Hey, remember how Microsoft owns Rare?
For Rare's 30th Anniversary, Microsoft is bringing a collection of Rare games to the Xbox One, including Banjo-Kazooie, Perfect Dark, Viva Pinata, Battletoads, and more.
Sea of Thieves
Also on the docket: A brand new game from Rare. Like, a real one. Like, way more interesting than the dumb garbage Microsoft's had Rare working on for the last ten years. It looks like…a pirate MMO? Or some sort of pirate-y survival game?
I hope it is amazing. I hope Rare gets to be Rare again.
Microsoft showed us a Minecraft Hololens demo but uh… Listen, companies: I know it's hard to understand. I know trailers are how you do things. But VR/AR demos are just not super-impressive on a 2D screen.
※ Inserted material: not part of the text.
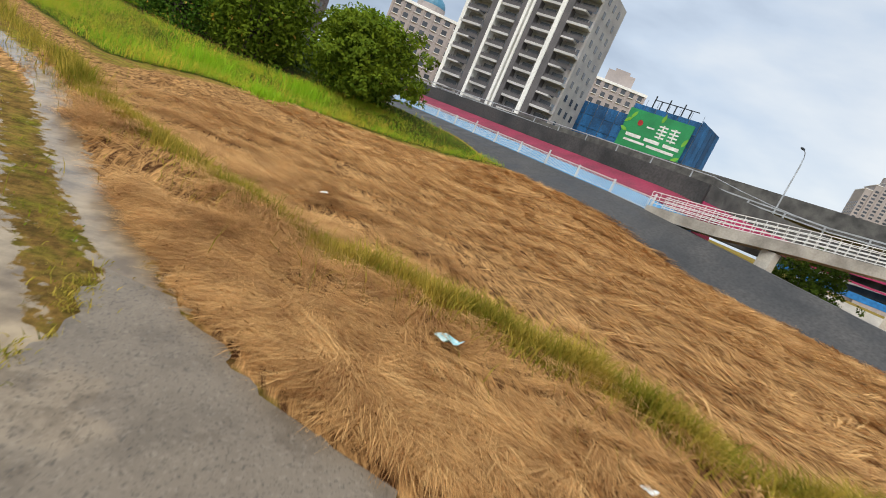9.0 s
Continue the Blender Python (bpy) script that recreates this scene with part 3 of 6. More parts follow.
def paving_material():
    """Worn concrete: pale cement, brown silt, dark wet patches with crisp edges, fine grit."""
    m = bpy.data.materials.new("wet_concrete")
    m.use_nodes = True
    t = m.node_tree
    b = t.nodes["Principled BSDF"]
    geo = t.nodes.new("ShaderNodeNewGeometry")

    def band(scale, lo, hi, a, c, detail=8, rough=0.62):
        n = t.nodes.new("ShaderNodeTexNoise")
        n.inputs["Scale"].default_value, n.inputs["Detail"].default_value, n.inputs["Roughness"].default_value = 1 / scale, detail, rough
        t.links.new(geo.outputs["Position"], n.inputs["Vector"])
        r = t.nodes.new("ShaderNodeMapRange")
        for k, q in (("From Min", lo), ("From Max", hi), ("To Min", a), ("To Max", c)):
            r.inputs[k].default_value = q
        t.links.new(n.outputs[0], r.inputs[0])
        return r.outputs[0]

    def mixed(fac, a, c, mode="MIX"):
        x = t.nodes.new("ShaderNodeMix")
        x.data_type, x.blend_type = "RGBA", mode
        for k, q in ((0, fac), (6, a), (7, c)):
            if isinstance(q, tuple):
                x.inputs[k].default_value = (*q, 1)
            else:
                t.links.new(q, x.inputs[k])
        return x.outputs[2]

    col = mixed(band(2.2, 0.38, 0.62, 0, 1), (0.36, 0.29, 0.205), (0.27, 0.21, 0.145))
    col = mixed(band(0.7, 0.5, 0.62, 0, 0.75), col, (0.15, 0.115, 0.075))
    wetness = band(3.1, 0.495, 0.512, 0, 1, 10, 0.62)
    col = mixed(band(3.1, 0.48, 0.525, 0, 0.55, 10, 0.62), col, (0.135, 0.107, 0.078))
    col = mixed(band(0.9, 0.54, 0.6, 0, 0.5, 8, 0.65), col, (0.09, 0.065, 0.04))
    col = mixed(band(0.05, 0.55, 0.66, 0, 0.25, 4), col, (0.4, 0.34, 0.26))
    col = mixed(band(0.03, 0.56, 0.64, 0, 0.6, 3), col, (0.05, 0.042, 0.032))
    t.links.new(col, b.inputs["Base Color"])
    r = t.nodes.new("ShaderNodeMapRange")
    r.inputs["To Min"].default_value, r.inputs["To Max"].default_value = 0.65, 0.38
    t.links.new(wetness, r.inputs[0])
    t.links.new(r.outputs[0], b.inputs["Roughness"])
    bp = t.nodes.new("ShaderNodeBump")
    bp.inputs["Strength"].default_value, bp.inputs["Distance"].default_value = 0.35, 0.006
    t.links.new(band(0.06, 0.2, 0.8, 0, 1, 6, 0.7), bp.inputs["Height"])
    t.links.new(bp.outputs[0], b.inputs["Normal"])
    return m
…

Keep it Other than that, Microsoft confirmed its VR strategy is "Team up with anyone who wants to team up" by announcing a partnership with Valve's SteamVR alongside last week's Oculus deal. That's (in my opinion) a much smarter approach than Sony's proprietary Morpheus headset.
Gears of War 4
We finally got a look at the new Gears of War game—officially dubbed Gears 4. And while it's weird to see a Gears game with absolutely none of the faces we've come to know and love over the course of the last three games, I've got to say Gears 4 looks gorgeous. Just imagine: All those beautiful Unreal 4 lighting effects glinting off high-resolution chainsaw guns.
Also officially discussed was Gears of War: Ultimate Edition, a remake of the original Gears of War running at 1080p, 60 frames per second—and with a public beta kicking off today.